>>>

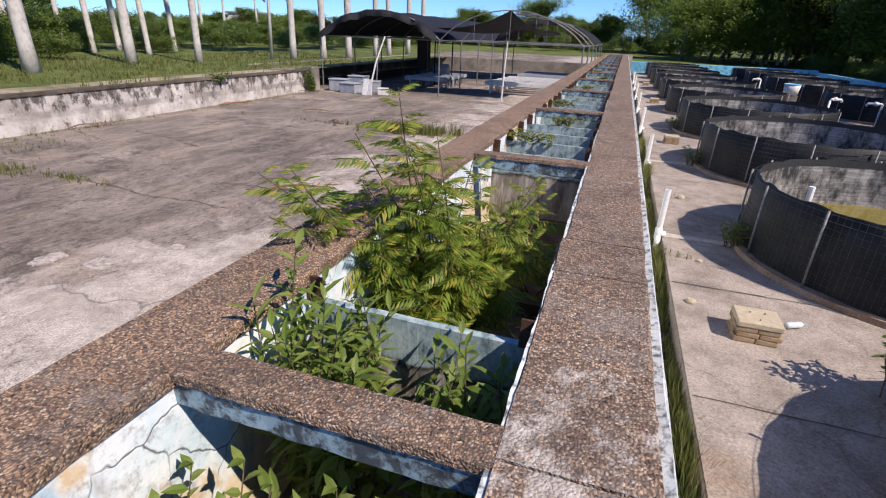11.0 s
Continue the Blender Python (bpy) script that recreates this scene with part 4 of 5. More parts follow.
for i, (x, y) in enumerate([(8.65, 9.6), (10.0, 9.2), (8.6, 16.7), (10.0, 16.2), (8.7, 24.0), (10.0, 23.0), (8.85, 31.5), (10.2, 31.9), (8.75, 40.6), (10.3, 39.4), (8.85, 54.5)]):
    valve(x, y, (-20, 10, 200)[i % 3])
tub = thing("white_tub", "white round tub with a blue rim on a block", "tub")
part("body", Builder().lathe(9.7, 50.2, [(0.0, -1.35), (0.38, -1.35), (0.46, -0.75), (0.43, -0.75), (0.36, -1.28)], 24), WHITE, tub, smooth=True)
part("rim", Builder().lathe(9.7, 50.2, [(0.46, -0.75), (0.49, -0.72), (0.44, -0.7), (0.42, -0.74)], 24), POOLBLUE, tub, smooth=True)
part("block", Builder().box(9.35, 10.05, 49.85, 50.55, Z_APRON, -1.355, 0.02), MORTAR, tub)
for x, y in ((3.6, 21.2), (2.9, 22.4)):
    p = thing("overflow_pipe", "white overflow pipe standing in the tank", "pipe", "overflow pipes")
    part("riser", Builder().tube([(x, y, Z_APRON + 0.1), (x, y, -0.82)], 0.05, 10), PVC, p)


# ---- plants ----
def feather(b, m, length, pairs, r, leaf=0.36, width=0.27):
    """A pinnate leaf: drooping midrib with paired curved leaflets."""
    pts = [Vector((length * s, 0, length * (0.18 * s - 0.55 * s * s))) for s in (i / (pairs + 1) for i in range(pairs + 2))]
    w0 = 0.0025
    for i in range(0, len(pts) - 1, 3):
        a, c = pts[i], pts[min(i + 3, len(pts) - 1)]
        b.add([m @ (a + Vector((0, w0, 0))), m @ (a - Vector((0, w0, 0))), m @ (c - Vector((0, w0, 0))), m @ (c + Vector((0, w0, 0)))], [(0, 1, 2, 3)])
    for i in range(1, len(pts)):
        s = i / len(pts)
        ll = length * leaf * (0.55 + 0.6 * math.sin(math.pi * (0.2 + 0.7 * s)))
        for side in (-1, 1):
            d = Vector((0.5, side * 0.75, -0.62 + r.uniform(-0.2, 0.2))).normalized()
            u = Vector((0.8, -side * 0.5, 0.1)).normalized() * ll * width * 0.5
            p = pts[i]
            q = p + d * ll * 0.5
            e = p + d * ll + Vector((0.18 * ll, 0, -0.2 * ll))
            b.add([m @ p, m @ (q - u), m @ e, m @ (q + u)], [(0, 1, 2, 3)])


def aim(p, d, spin):
    """A pose at p whose x axis runs along d."""
    q = Vector(d).to_track_quat("X", "Z").to_matrix().to_4x4()
    return Matrix.Translation(p) @ q @ pose(0, 0, 0, spin, 0, 0)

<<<

# Goal:
Transcribe the full listing character for character. Pictures are excluded.

# Full output:
11.0 s
Continue the Blender Python (bpy) script that recreates this scene with part 4 of 5. More parts follow.
for i, (x, y) in enumerate([(8.65, 9.6), (10.0, 9.2), (8.6, 16.7), (10.0, 16.2), (8.7, 24.0), (10.0, 23.0), (8.85, 31.5), (10.2, 31.9), (8.75, 40.6), (10.3, 39.4), (8.85, 54.5)]):
    valve(x, y, (-20, 10, 200)[i % 3])
tub = thing("white_tub", "white round tub with a blue rim on a block", "tub")
part("body", Builder().lathe(9.7, 50.2, [(0.0, -1.35), (0.38, -1.35), (0.46, -0.75), (0.43, -0.75), (0.36, -1.28)], 24), WHITE, tub, smooth=True)
part("rim", Builder().lathe(9.7, 50.2, [(0.46, -0.75), (0.49, -0.72), (0.44, -0.7), (0.42, -0.74)], 24), POOLBLUE, tub, smooth=True)
part("block", Builder().box(9.35, 10.05, 49.85, 50.55, Z_APRON, -1.355, 0.02), MORTAR, tub)
for x, y in ((3.6, 21.2), (2.9, 22.4)):
    p = thing("overflow_pipe", "white overflow pipe standing in the tank", "pipe", "overflow pipes")
    part("riser", Builder().tube([(x, y, Z_APRON + 0.1), (x, y, -0.82)], 0.05, 10), PVC, p)


# ---- plants ----
def feather(b, m, length, pairs, r, leaf=0.36, width=0.27):
    """A pinnate leaf: drooping midrib with paired curved leaflets."""
    pts = [Vector((length * s, 0, length * (0.18 * s - 0.55 * s * s))) for s in (i / (pairs + 1) for i in range(pairs + 2))]
    w0 = 0.0025
    for i in range(0, len(pts) - 1, 3):
        a, c = pts[i], pts[min(i + 3, len(pts) - 1)]
        b.add([m @ (a + Vector((0, w0, 0))), m @ (a - Vector((0, w0, 0))), m @ (c - Vector((0, w0, 0))), m @ (c + Vector((0, w0, 0)))], [(0, 1, 2, 3)])
    for i in range(1, len(pts)):
        s = i / len(pts)
        ll = length * leaf * (0.55 + 0.6 * math.sin(math.pi * (0.2 + 0.7 * s)))
        for side in (-1, 1):
            d = Vector((0.5, side * 0.75, -0.62 + r.uniform(-0.2, 0.2))).normalized()
            u = Vector((0.8, -side * 0.5, 0.1)).normalized() * ll * width * 0.5
            p = pts[i]
            q = p + d * ll * 0.5
            e = p + d * ll + Vector((0.18 * ll, 0, -0.2 * ll))
            b.add([m @ p, m @ (q - u), m @ e, m @ (q + u)], [(0, 1, 2, 3)])


def aim(p, d, spin):
    """A pose at p whose x axis runs along d."""
    q = Vector(d).to_track_quat("X", "Z").to_matrix().to_4x4()
    return Matrix.Translation(p) @ q @ pose(0, 0, 0, spin, 0, 0)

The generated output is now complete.